Stresstest
In der Saison 2018/2019 sind in Österreich rund 1.400 Menschen an oder mit Grippe gestorben – nicht zuletzt deshalb so viele, weil es so gut wie keine ansteckungsvermeidenden Maßnahmen gab. Innerhalb des letzten Jahres hatten wir 7.721 an oder mit Corona Verstorbene, obwohl teilweise drastische Maßnahmen ergriffen wurden, um das Infektionsrisiko zu verringern. Wenngleich die Ansteckungsraten – allerdings nur langsam – zurückgehen, sind wir von der gewohnten Normalität des Lebens wohl noch längere Zeit weit entfernt.
„Das Virus verzeiht keine Fehler und stellt unsere Verhaltensweisen auf die Probe.“
Der Stresstest für die Gesellschaft und die Politik ist also noch nicht zu Ende. Unverkennbar ist aber, dass die Belastbarkeit der Menschen und das Vertrauen in die Problemlösungskompetenz der Politik schwinden. Manches davon ist die Folge hausgemachter Nachlässigkeiten, manches ist aber wegen der Einzigartigkeit der Pandemie unausweichlich und ein weltumspannendes Problem. Das, was in einzelnen Ländern als beispielhafte Krisenbewältigung angesehen wird, würde in einer offenen Gesellschaft wie bei uns völlig unbekannte Freiheitsbeschränkungen voraussetzen. Dabei werden bereits hierzulande getroffenen Maßnahmen als Schikane angesehen, was sich in zahlreichen Demonstrationen ein Ventil schafft. Dass dabei ganz unverhohlen die Polizei zum zivilen Widerstand gegen staatliche Maßnahmen aufgerufen und Widerstand in völlig geschmackloser Weise mit jenem gegen die NS-Diktatur verglichen wird, macht deutlich, wie wohlmeinende Demonstranten aus dem Hintergrund politisch instrumentalisiert werden.

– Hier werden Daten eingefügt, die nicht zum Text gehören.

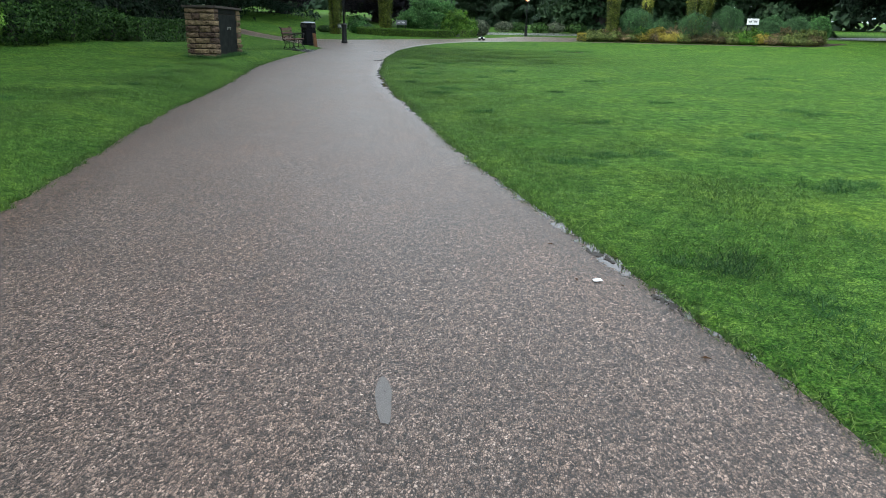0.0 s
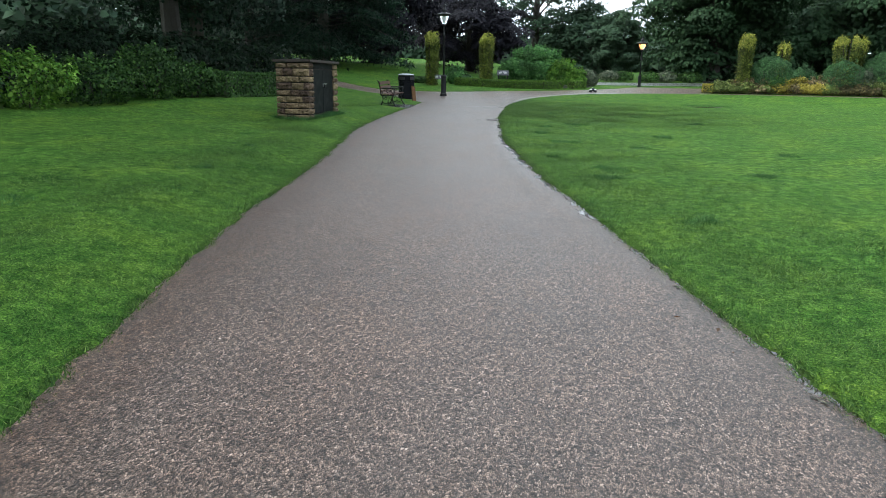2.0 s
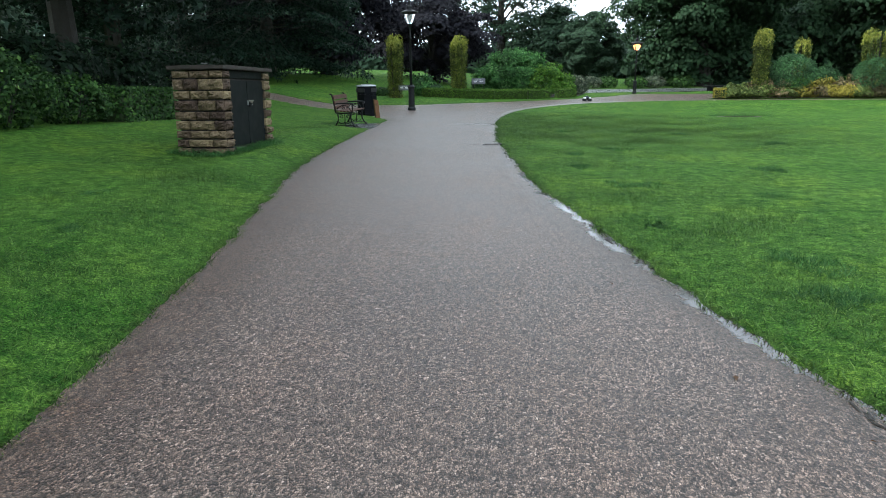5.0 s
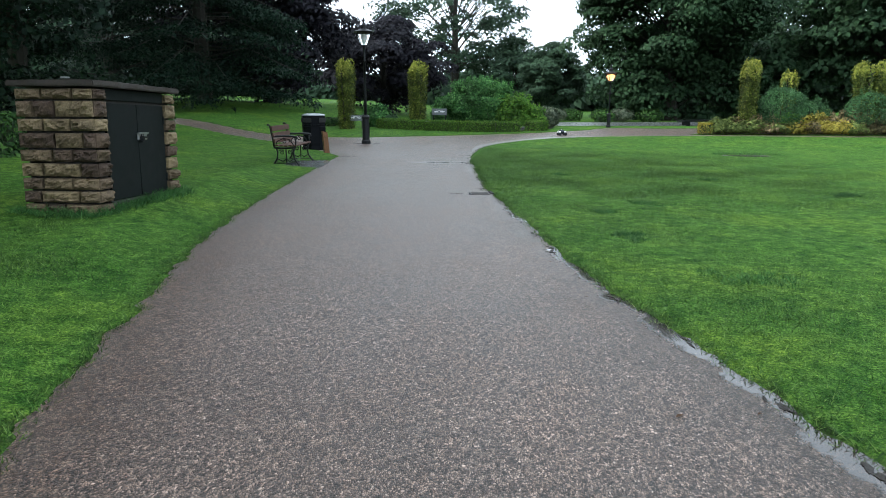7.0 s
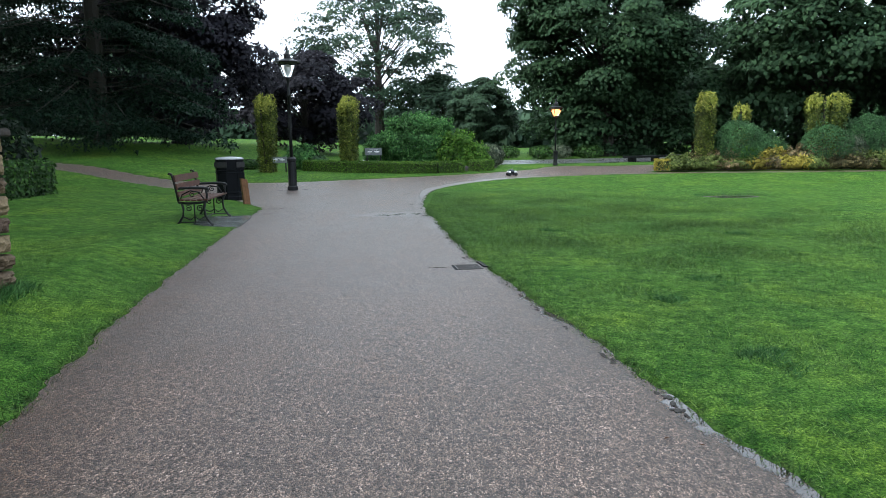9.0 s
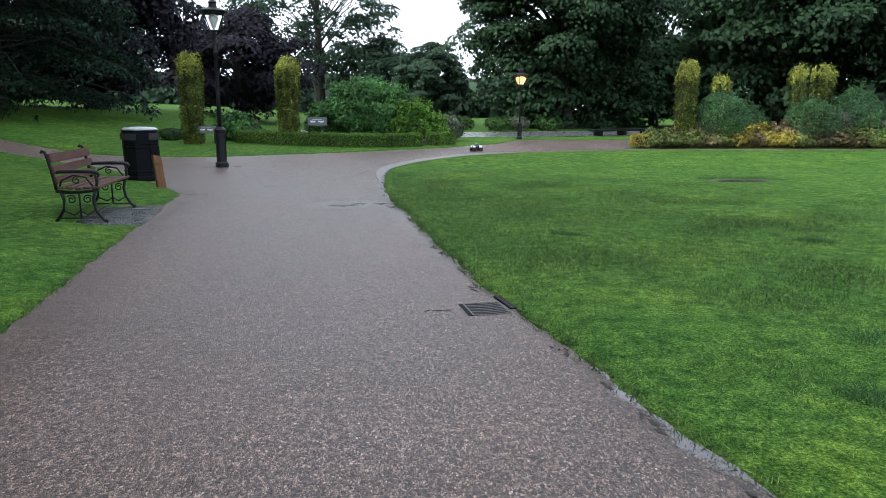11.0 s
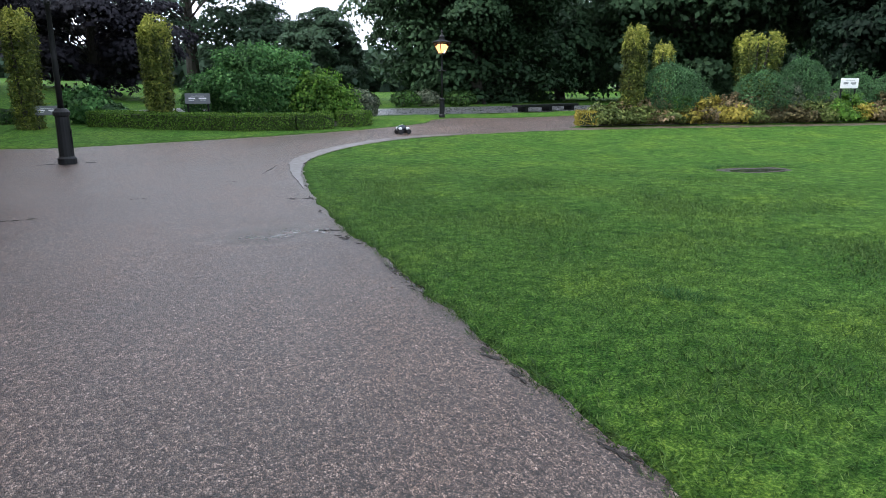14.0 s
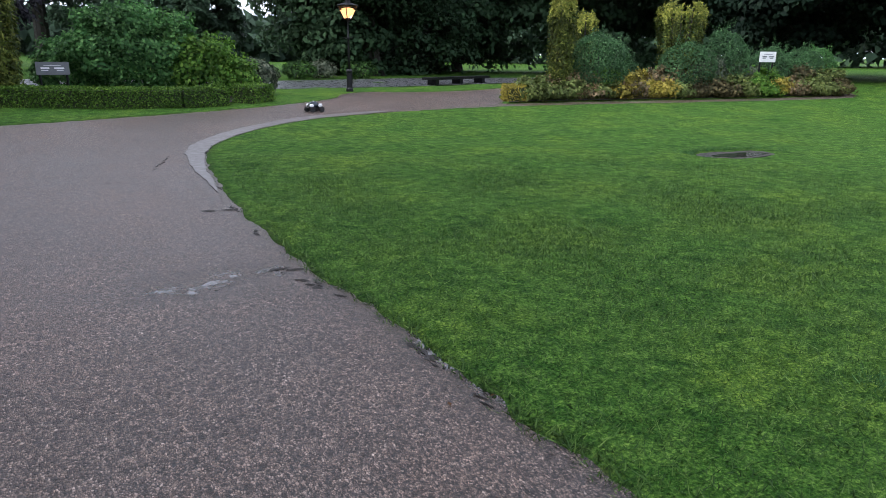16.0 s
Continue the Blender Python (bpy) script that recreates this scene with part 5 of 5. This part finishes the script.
# ---- toy car on the gravel ----
def toy_car():
    cx, cy = -2.2, 41.1
    c = thing("toy_car", pose(cx, cy, gz(cx, cy) + 0.004, 0, 0, -74) @ Matrix.Scale(0.75, 4), "radio-controlled monster truck with dark blue beetle-shaped shell", "toy car")
    # local +y is ahead
    secs = [(-0.215, 0.05, 0.155, 0.175), (-0.19, 0.085, 0.145, 0.225), (-0.13, 0.10, 0.14, 0.275), (-0.05, 0.105, 0.14, 0.31), (0.03, 0.10, 0.14, 0.312), (0.085, 0.092, 0.14, 0.27), (0.12, 0.08, 0.14, 0.235), (0.18, 0.066, 0.145, 0.215), (0.215, 0.03, 0.155, 0.185)]
    bm = bmesh.new()
    rings = []
    for y, w, z0, z1 in secs:
        rings.append([bm.verts.new((w * math.cos(a) * (1.0 if math.sin(a) < 0.5 else 0.95), y, z0 + (z1 - z0) * max(0.0, math.sin(a)) ** 0.8)) for a in np.linspace(0, math.pi, 13)])
    for a, b in zip(rings, rings[1:]):
        for k in range(12):
            bm.faces.new((a[k], a[k + 1], b[k + 1], b[k]))
        bm.faces.new((a[0], b[0], b[12], a[12]))
    bm.faces.new(rings[0]), bm.faces.new(rings[-1])
    body = part("body", bm, BLUEPAINT, c, "dark blue rounded body shell", True)
    bm = bmesh.new()
    box(bm, (0.12, 0.004, 0.06), (0, 0, 0), 0.002, Matrix.Rotation(radians(-58), 4, "X"))
    bmesh.ops.translate(bm, vec=(0, -0.128, 0.278), verts=bm.verts)
    part("rear_window", bm, DARKGLASS, body)
    bm = bmesh.new()
    box(bm, (0.10, 0.004, 0.012), (0, 0, 0), 0.001, Matrix.Rotation(radians(-50), 4, "X"))
    bmesh.ops.translate(bm, vec=(0, -0.165, 0.252), verts=bm.verts)
    part("stripe", bm, GREENPAINT, body, "green stripe under the rear window")
    bm = bmesh.new()
    bmesh.ops.create_icosphere(bm, subdivisions=2, radius=0.04, matrix=Matrix.Translation((0, -0.02, 0.308)) @ Matrix.Diagonal((1, 0.9, 0.2, 1)))
    part("roof_badge", bm, WHITE, body, "white roof badge", True)
    for sx in (-1, 1):
        for sy in (-0.15, 0.14):
            bm = bmesh.new()
            bmesh.ops.create_uvsphere(bm, u_segments=12, v_segments=8, radius=1.0, matrix=Matrix.Translation((sx * 0.105, sy, 0.185)) @ Matrix.Diagonal((0.036, 0.072, 0.055, 1)))
            part("wing", bm, WHITE, body, "white rounded wing", True)
            wh = new("wheel", None)
            wh.parent = c
            wh.location = (sx * 0.165, sy * 1.05, 0.075)
            bm = bmesh.new()
            lathe(bm, [(0.045, -0.042), (0.066, -0.044), (0.074, -0.03), (0.075, 0.03), (0.066, 0.044), (0.045, 0.042)], 18)
            for q in range(14):
                box(bm, (0.008, 0.02, 0.075), (0.075 * math.cos(q * math.tau / 14), 0.075 * math.sin(q * math.tau / 14), 0), 0, Matrix.Rotation(q * math.tau / 14, 4, "Z"))
            bmesh.ops.rotate(bm, matrix=Matrix.Rotation(math.pi / 2, 3, "Y"), verts=bm.verts)
            part("tyre", bm, RUBBER, wh, "chunky black tyre")
            bm = bmesh.new()
            lathe(bm, [(0.01, -0.03), (0.044, -0.036), (0.044, 0.036), (0.01, 0.03)], 12)
            bmesh.ops.rotate(bm, matrix=Matrix.Rotation(math.pi / 2, 3, "Y"), verts=bm.verts)
            part("rim", bm, CHROME, wh)
    bm = bmesh.new()
    box(bm, (0.09, 0.36, 0.05), (0, 0, 0.115), 0.01)
    for sy in (-0.155, 0.147):
        tube(bm, [(-0.15, sy, 0.078), (0.15, sy, 0.078)], [0.012, 0.012], 8)
        for sx in (-0.07, 0.07):
            tube(bm, [(sx, sy, 0.09), (sx * 0.8, sy, 0.19)], [0.013, 0.013], 8)
    part("chassis", bm, RUBBER, c)
    bm = bmesh.new()
    box(bm, (0.14, 0.012, 0.03), (0, -0.225, 0.14), 0.004)
    tube(bm, [(-0.07, -0.225, 0.155), (-0.07, -0.24, 0.185), (0.07, -0.24, 0.185), (0.07, -0.225, 0.155)], [0.006] * 4, 6)
    part("bumper", bm, CHROME, c)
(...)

Die Verheißung, dass Geimpfte bald wieder frei von Beschränkungen sein werden und ihr gewohnt normales Leben führen können, ist wie so vieles andere wenig durchdacht. An eine Impfung geknüpfte Vorteile würden verfassungsrechtlich so lange problematisch bleiben, als es keinen freien Zugang zur Impfung gibt und nicht jeder, der es möchte, geimpft werden kann. Selbst eine Befreiung vom Tragen des Mund-Nasen-Schutzes wäre in der Praxis nicht umsetzbar, weil es kaum kontrolliert werden könnte und deshalb dazu führen würde, dass Nichtgeimpften die Motivation zum Tragen der Maske rasch abhandenkäme.
An der nachhaltigen Vermeidung von Ansteckungsrisiken, regelmäßigen Tests und einer raschen Impfung für einen Großteil der Menschen führt also kein Weg vorbei. Da hapert es derzeit aber noch ganz gewaltig, vor allem weil der von der EU vereinbarte Nachschub an Impfstoff stockt. Das Problem dabei ist allerdings: Das Virus verzeiht keine Fehler und stellt unsere Verhaltensweisen auf die Probe. Auf diesen Lernprozess werden wir vermutlich noch öfters angewiesen sein.
Jürgen Weiss vertrat das Land als Mitglied des Bundesrates zwanzig Jahre lang in Wien und gehörte von 1991 bis 1994 der Bundesregierung an.